» **Task description**: Can you transcribe the data exactly? Leave the pictures out.

» **Supplied data**:
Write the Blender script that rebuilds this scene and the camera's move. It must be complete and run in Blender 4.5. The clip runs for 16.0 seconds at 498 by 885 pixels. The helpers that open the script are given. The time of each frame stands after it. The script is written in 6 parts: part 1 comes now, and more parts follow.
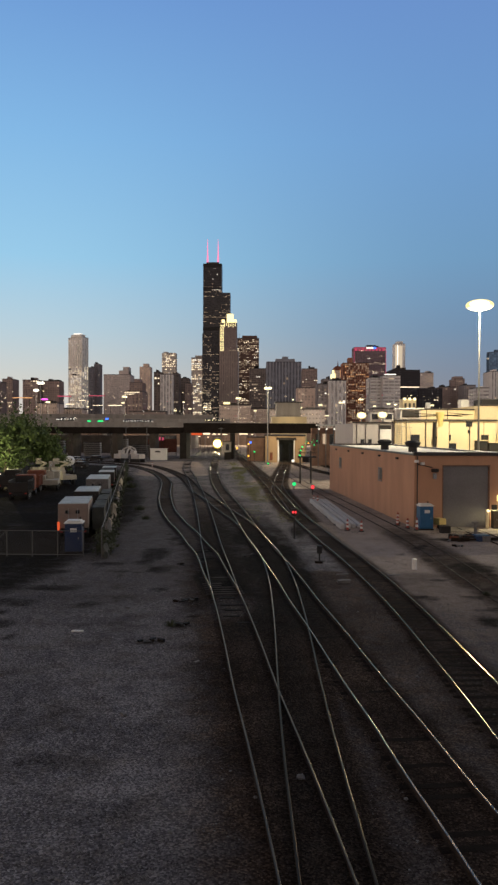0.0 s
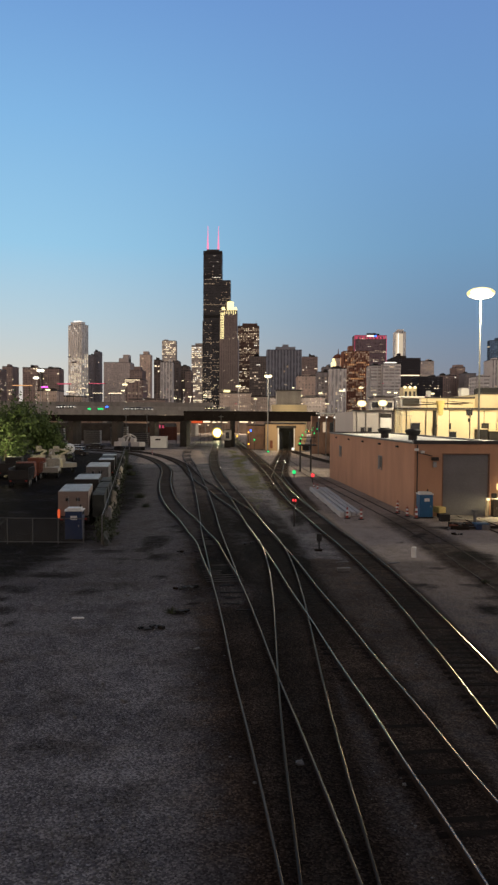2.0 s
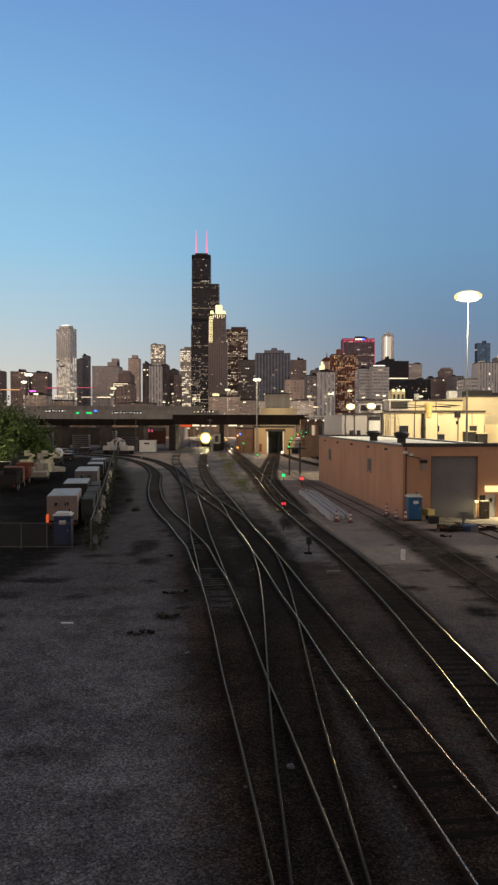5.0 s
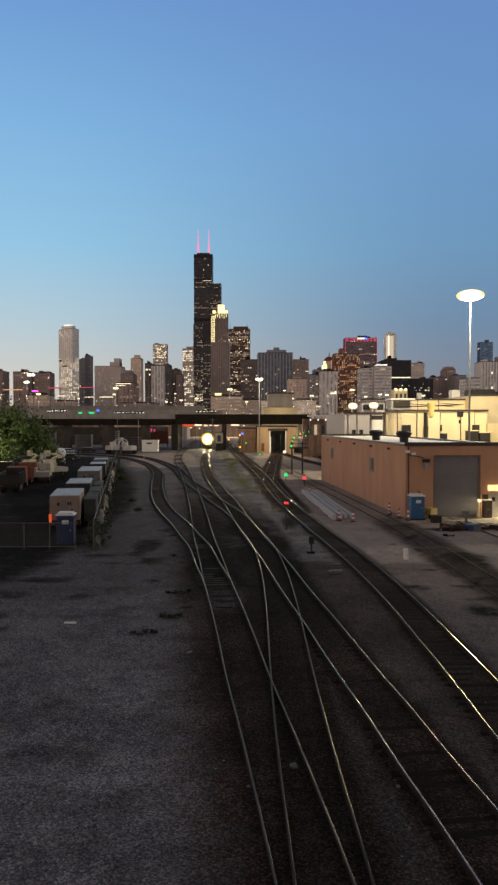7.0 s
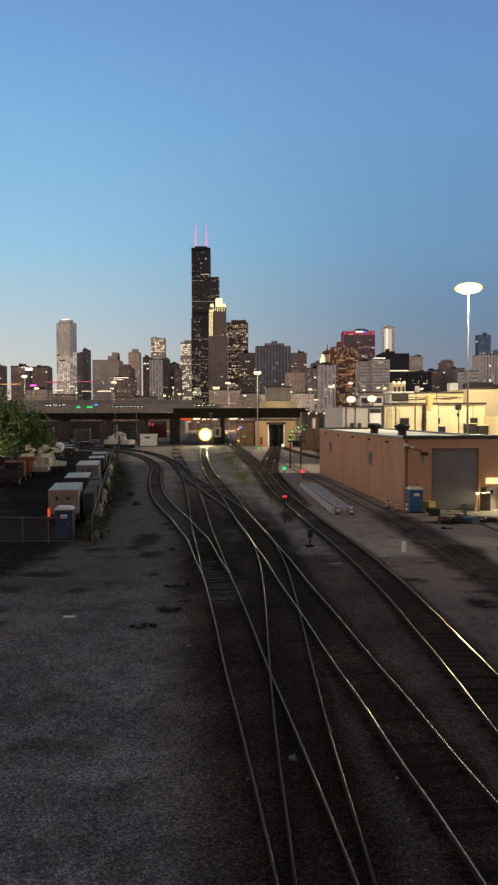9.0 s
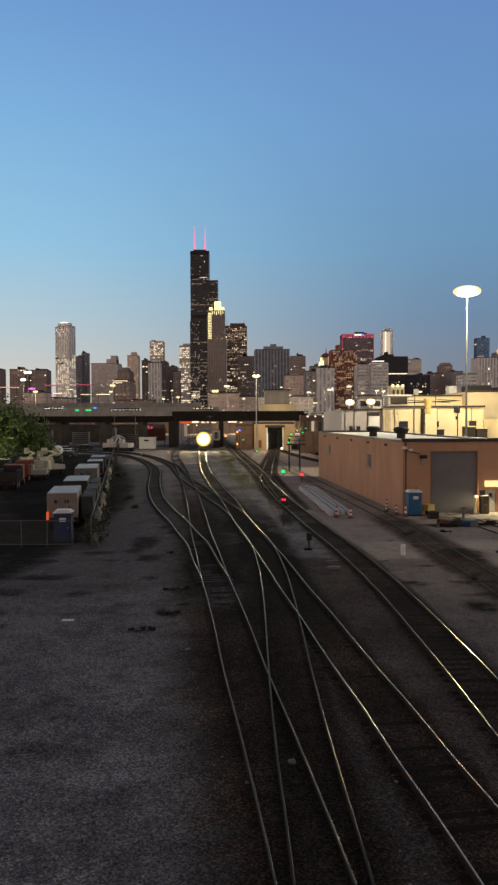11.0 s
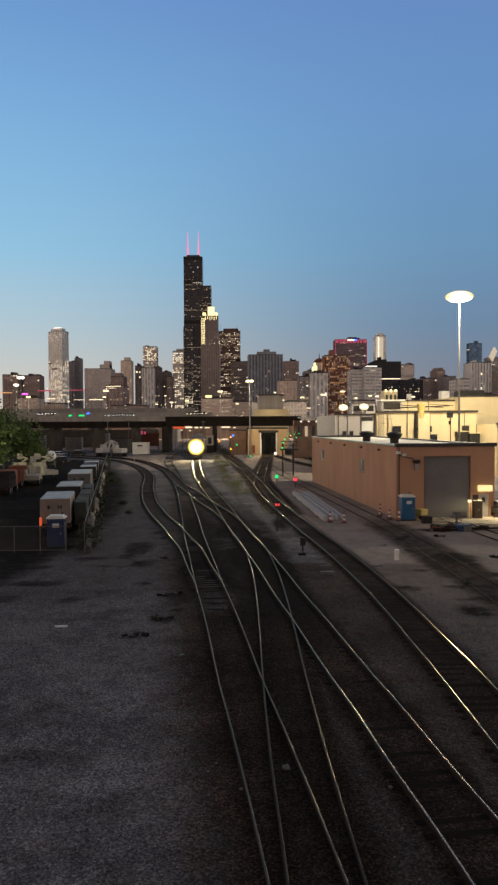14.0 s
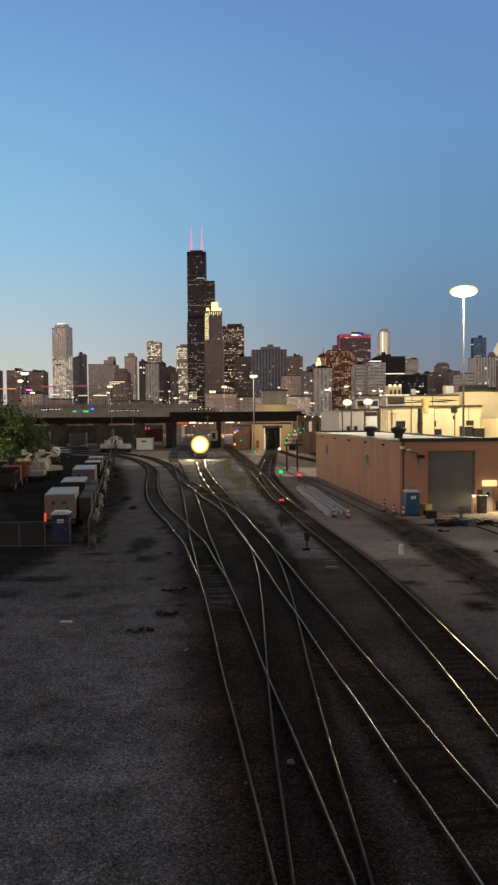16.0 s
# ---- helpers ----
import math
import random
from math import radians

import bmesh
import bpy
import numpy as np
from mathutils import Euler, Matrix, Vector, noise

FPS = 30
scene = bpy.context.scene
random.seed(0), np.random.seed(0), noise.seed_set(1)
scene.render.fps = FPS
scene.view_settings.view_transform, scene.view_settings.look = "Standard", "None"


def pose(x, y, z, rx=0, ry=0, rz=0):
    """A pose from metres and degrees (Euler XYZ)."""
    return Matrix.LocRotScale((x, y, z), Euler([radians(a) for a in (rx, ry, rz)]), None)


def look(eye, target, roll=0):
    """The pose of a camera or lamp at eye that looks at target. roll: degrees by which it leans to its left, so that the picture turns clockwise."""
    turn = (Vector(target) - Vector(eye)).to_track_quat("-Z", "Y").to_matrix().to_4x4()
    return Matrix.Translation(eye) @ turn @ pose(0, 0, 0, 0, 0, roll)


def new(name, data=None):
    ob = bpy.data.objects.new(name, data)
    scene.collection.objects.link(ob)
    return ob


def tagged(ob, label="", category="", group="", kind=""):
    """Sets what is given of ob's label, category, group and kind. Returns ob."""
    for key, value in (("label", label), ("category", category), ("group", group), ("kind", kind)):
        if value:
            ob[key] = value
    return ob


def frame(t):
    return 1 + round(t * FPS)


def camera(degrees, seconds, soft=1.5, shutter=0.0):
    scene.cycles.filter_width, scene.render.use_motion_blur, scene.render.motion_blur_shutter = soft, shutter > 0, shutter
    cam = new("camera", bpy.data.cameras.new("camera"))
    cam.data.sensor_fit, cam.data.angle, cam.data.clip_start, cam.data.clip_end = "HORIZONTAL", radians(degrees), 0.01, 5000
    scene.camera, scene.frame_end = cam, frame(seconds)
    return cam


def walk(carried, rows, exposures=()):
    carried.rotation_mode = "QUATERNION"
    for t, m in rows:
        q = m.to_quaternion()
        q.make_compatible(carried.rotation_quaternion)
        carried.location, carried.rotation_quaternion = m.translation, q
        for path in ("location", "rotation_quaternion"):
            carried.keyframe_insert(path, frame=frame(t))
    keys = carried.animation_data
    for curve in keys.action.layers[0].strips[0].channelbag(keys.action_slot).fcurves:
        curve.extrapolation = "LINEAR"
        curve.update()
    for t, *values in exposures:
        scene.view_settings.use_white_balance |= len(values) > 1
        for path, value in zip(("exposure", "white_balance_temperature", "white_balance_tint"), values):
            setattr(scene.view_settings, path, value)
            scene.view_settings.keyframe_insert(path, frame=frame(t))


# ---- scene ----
import collections

EYE = (0.0, 0.0, 8.6)
cam = camera(37.36, 16.0, soft=2.5)
walk(cam, [
    (0.0, pose(*EYE, 88.981, 0, 0.650) @ pose(0, 0, 0, 0, 0, 0.257)),
    (0.5, pose(*EYE, 88.865, 0, 0.700) @ pose(0, 0, 0, 0, 0, 0.271)),
    (1.0, pose(*EYE, 88.642, 0, 0.730) @ pose(0, 0, 0, 0, 0, 0.289)),
    (1.5, pose(*EYE, 88.326, 0, 0.759) @ pose(0, 0, 0, 0, 0, 0.333)),
    (2.0, pose(*EYE, 88.052, 0, 0.652) @ pose(0, 0, 0, 0, 0, 0.357)),
    (2.5, pose(*EYE, 87.894, 0, 0.375) @ pose(0, 0, 0, 0, 0, 0.354)),
    (3.0, pose(*EYE, 87.867, 0, 0.126) @ pose(0, 0, 0, 0, 0, 0.313)),
    (3.5, pose(*EYE, 87.986, 0, -0.023) @ pose(0, 0, 0, 0, 0, 0.265)),
    (4.0, pose(*EYE, 88.193, 0, -0.112) @ pose(0, 0, 0, 0, 0, 0.210)),
    (6.5, pose(*EYE, 88.360, 0, -0.131) @ pose(0, 0, 0, 0, 0, -0.001)),
    (7.0, pose(*EYE, 88.288, 0, 0.000) @ pose(0, 0, 0, 0, 0, 0.000)),
    (7.5, pose(*EYE, 88.225, 0, -0.002) @ pose(0, 0, 0, 0, 0, 0.003)),
    (8.0, pose(*EYE, 88.062, 0, -0.053) @ pose(0, 0, 0, 0, 0, 0.032)),
    (8.5, pose(*EYE, 87.829, 0, -0.039) @ pose(0, 0, 0, 0, 0, -0.083)),
    (9.0, pose(*EYE, 87.798, 0, -0.129) @ pose(0, 0, 0, 0, 0, -0.182)),
    (11.5, pose(*EYE, 88.084, 0, -0.259) @ pose(0, 0, 0, 0, 0, -0.249)),
    (12.0, pose(*EYE, 88.101, 0, -0.355) @ pose(0, 0, 0, 0, 0, -0.374)),
    (12.5, pose(*EYE, 88.149, 0, -0.514) @ pose(0, 0, 0, 0, 0, -0.392)),
    (13.0, pose(*EYE, 88.242, 0, -0.648) @ pose(0, 0, 0, 0, 0, -0.311)),
    (13.5, pose(*EYE, 88.328, 0, -0.733) @ pose(0, 0, 0, 0, 0, -0.297)),
    (14.0, pose(*EYE, 88.435, 0, -0.723) @ pose(0, 0, 0, 0, 0, -0.297)),
    (14.5, pose(*EYE, 88.511, 0, -0.665) @ pose(0, 0, 0, 0, 0, -0.289)),
    (15.0, pose(*EYE, 88.435, 0, -0.594) @ pose(0, 0, 0, 0, 0, -0.293)),
    (15.5, pose(*EYE, 88.262, 0, -0.507) @ pose(0, 0, 0, 0, 0, -0.425)),
    (16.0, pose(*EYE, 88.074, 0, -0.409) @ pose(0, 0, 0, 0, 0, -0.440)),
], exposures=[(0.0, 0.08), (4.0, 0.03), (8.0, 0.0), (12.0, -0.04), (16.0, -0.06)])

# ---- dusk sky ----
world = bpy.data.worlds.new("dusk_sky")
scene.world = world
world.use_nodes = True
wn, wl = world.node_tree.nodes, world.node_tree.links
wn.clear()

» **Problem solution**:
Write the Blender script that rebuilds this scene and the camera's move. It must be complete and run in Blender 4.5. The clip runs for 16.0 seconds at 498 by 885 pixels. The helpers that open the script are given. The time of each frame stands after it. The script is written in 6 parts: part 1 comes now, and more parts follow.
0.0 s
2.0 s
5.0 s
7.0 s
9.0 s
11.0 s
14.0 s
16.0 s
# ---- helpers ----
import math
import random
from math import radians

import bmesh
import bpy
import numpy as np
from mathutils import Euler, Matrix, Vector, noise

FPS = 30
scene = bpy.context.scene
random.seed(0), np.random.seed(0), noise.seed_set(1)
scene.render.fps = FPS
scene.view_settings.view_transform, scene.view_settings.look = "Standard", "None"


def pose(x, y, z, rx=0, ry=0, rz=0):
    """A pose from metres and degrees (Euler XYZ)."""
    return Matrix.LocRotScale((x, y, z), Euler([radians(a) for a in (rx, ry, rz)]), None)


def look(eye, target, roll=0):
    """The pose of a camera or lamp at eye that looks at target. roll: degrees by which it leans to its left, so that the picture turns clockwise."""
    turn = (Vector(target) - Vector(eye)).to_track_quat("-Z", "Y").to_matrix().to_4x4()
    return Matrix.Translation(eye) @ turn @ pose(0, 0, 0, 0, 0, roll)


def new(name, data=None):
    ob = bpy.data.objects.new(name, data)
    scene.collection.objects.link(ob)
    return ob


def tagged(ob, label="", category="", group="", kind=""):
    """Sets what is given of ob's label, category, group and kind. Returns ob."""
    for key, value in (("label", label), ("category", category), ("group", group), ("kind", kind)):
        if value:
            ob[key] = value
    return ob


def frame(t):
    return 1 + round(t * FPS)


def camera(degrees, seconds, soft=1.5, shutter=0.0):
    scene.cycles.filter_width, scene.render.use_motion_blur, scene.render.motion_blur_shutter = soft, shutter > 0, shutter
    cam = new("camera", bpy.data.cameras.new("camera"))
    cam.data.sensor_fit, cam.data.angle, cam.data.clip_start, cam.data.clip_end = "HORIZONTAL", radians(degrees), 0.01, 5000
    scene.camera, scene.frame_end = cam, frame(seconds)
    return cam


def walk(carried, rows, exposures=()):
    carried.rotation_mode = "QUATERNION"
    for t, m in rows:
        q = m.to_quaternion()
        q.make_compatible(carried.rotation_quaternion)
        carried.location, carried.rotation_quaternion = m.translation, q
        for path in ("location", "rotation_quaternion"):
            carried.keyframe_insert(path, frame=frame(t))
    keys = carried.animation_data
    for curve in keys.action.layers[0].strips[0].channelbag(keys.action_slot).fcurves:
        curve.extrapolation = "LINEAR"
        curve.update()
    for t, *values in exposures:
        scene.view_settings.use_white_balance |= len(values) > 1
        for path, value in zip(("exposure", "white_balance_temperature", "white_balance_tint"), values):
            setattr(scene.view_settings, path, value)
            scene.view_settings.keyframe_insert(path, frame=frame(t))


# ---- scene ----
import collections

EYE = (0.0, 0.0, 8.6)
cam = camera(37.36, 16.0, soft=2.5)
walk(cam, [
    (0.0, pose(*EYE, 88.981, 0, 0.650) @ pose(0, 0, 0, 0, 0, 0.257)),
    (0.5, pose(*EYE, 88.865, 0, 0.700) @ pose(0, 0, 0, 0, 0, 0.271)),
    (1.0, pose(*EYE, 88.642, 0, 0.730) @ pose(0, 0, 0, 0, 0, 0.289)),
    (1.5, pose(*EYE, 88.326, 0, 0.759) @ pose(0, 0, 0, 0, 0, 0.333)),
    (2.0, pose(*EYE, 88.052, 0, 0.652) @ pose(0, 0, 0, 0, 0, 0.357)),
    (2.5, pose(*EYE, 87.894, 0, 0.375) @ pose(0, 0, 0, 0, 0, 0.354)),
    (3.0, pose(*EYE, 87.867, 0, 0.126) @ pose(0, 0, 0, 0, 0, 0.313)),
    (3.5, pose(*EYE, 87.986, 0, -0.023) @ pose(0, 0, 0, 0, 0, 0.265)),
    (4.0, pose(*EYE, 88.193, 0, -0.112) @ pose(0, 0, 0, 0, 0, 0.210)),
    (6.5, pose(*EYE, 88.360, 0, -0.131) @ pose(0, 0, 0, 0, 0, -0.001)),
    (7.0, pose(*EYE, 88.288, 0, 0.000) @ pose(0, 0, 0, 0, 0, 0.000)),
    (7.5, pose(*EYE, 88.225, 0, -0.002) @ pose(0, 0, 0, 0, 0, 0.003)),
    (8.0, pose(*EYE, 88.062, 0, -0.053) @ pose(0, 0, 0, 0, 0, 0.032)),
    (8.5, pose(*EYE, 87.829, 0, -0.039) @ pose(0, 0, 0, 0, 0, -0.083)),
    (9.0, pose(*EYE, 87.798, 0, -0.129) @ pose(0, 0, 0, 0, 0, -0.182)),
    (11.5, pose(*EYE, 88.084, 0, -0.259) @ pose(0, 0, 0, 0, 0, -0.249)),
    (12.0, pose(*EYE, 88.101, 0, -0.355) @ pose(0, 0, 0, 0, 0, -0.374)),
    (12.5, pose(*EYE, 88.149, 0, -0.514) @ pose(0, 0, 0, 0, 0, -0.392)),
    (13.0, pose(*EYE, 88.242, 0, -0.648) @ pose(0, 0, 0, 0, 0, -0.311)),
    (13.5, pose(*EYE, 88.328, 0, -0.733) @ pose(0, 0, 0, 0, 0, -0.297)),
    (14.0, pose(*EYE, 88.435, 0, -0.723) @ pose(0, 0, 0, 0, 0, -0.297)),
    (14.5, pose(*EYE, 88.511, 0, -0.665) @ pose(0, 0, 0, 0, 0, -0.289)),
    (15.0, pose(*EYE, 88.435, 0, -0.594) @ pose(0, 0, 0, 0, 0, -0.293)),
    (15.5, pose(*EYE, 88.262, 0, -0.507) @ pose(0, 0, 0, 0, 0, -0.425)),
    (16.0, pose(*EYE, 88.074, 0, -0.409) @ pose(0, 0, 0, 0, 0, -0.440)),
], exposures=[(0.0, 0.08), (4.0, 0.03), (8.0, 0.0), (12.0, -0.04), (16.0, -0.06)])

# ---- dusk sky ----
world = bpy.data.worlds.new("dusk_sky")
scene.world = world
world.use_nodes = True
wn, wl = world.node_tree.nodes, world.node_tree.links
wn.clear()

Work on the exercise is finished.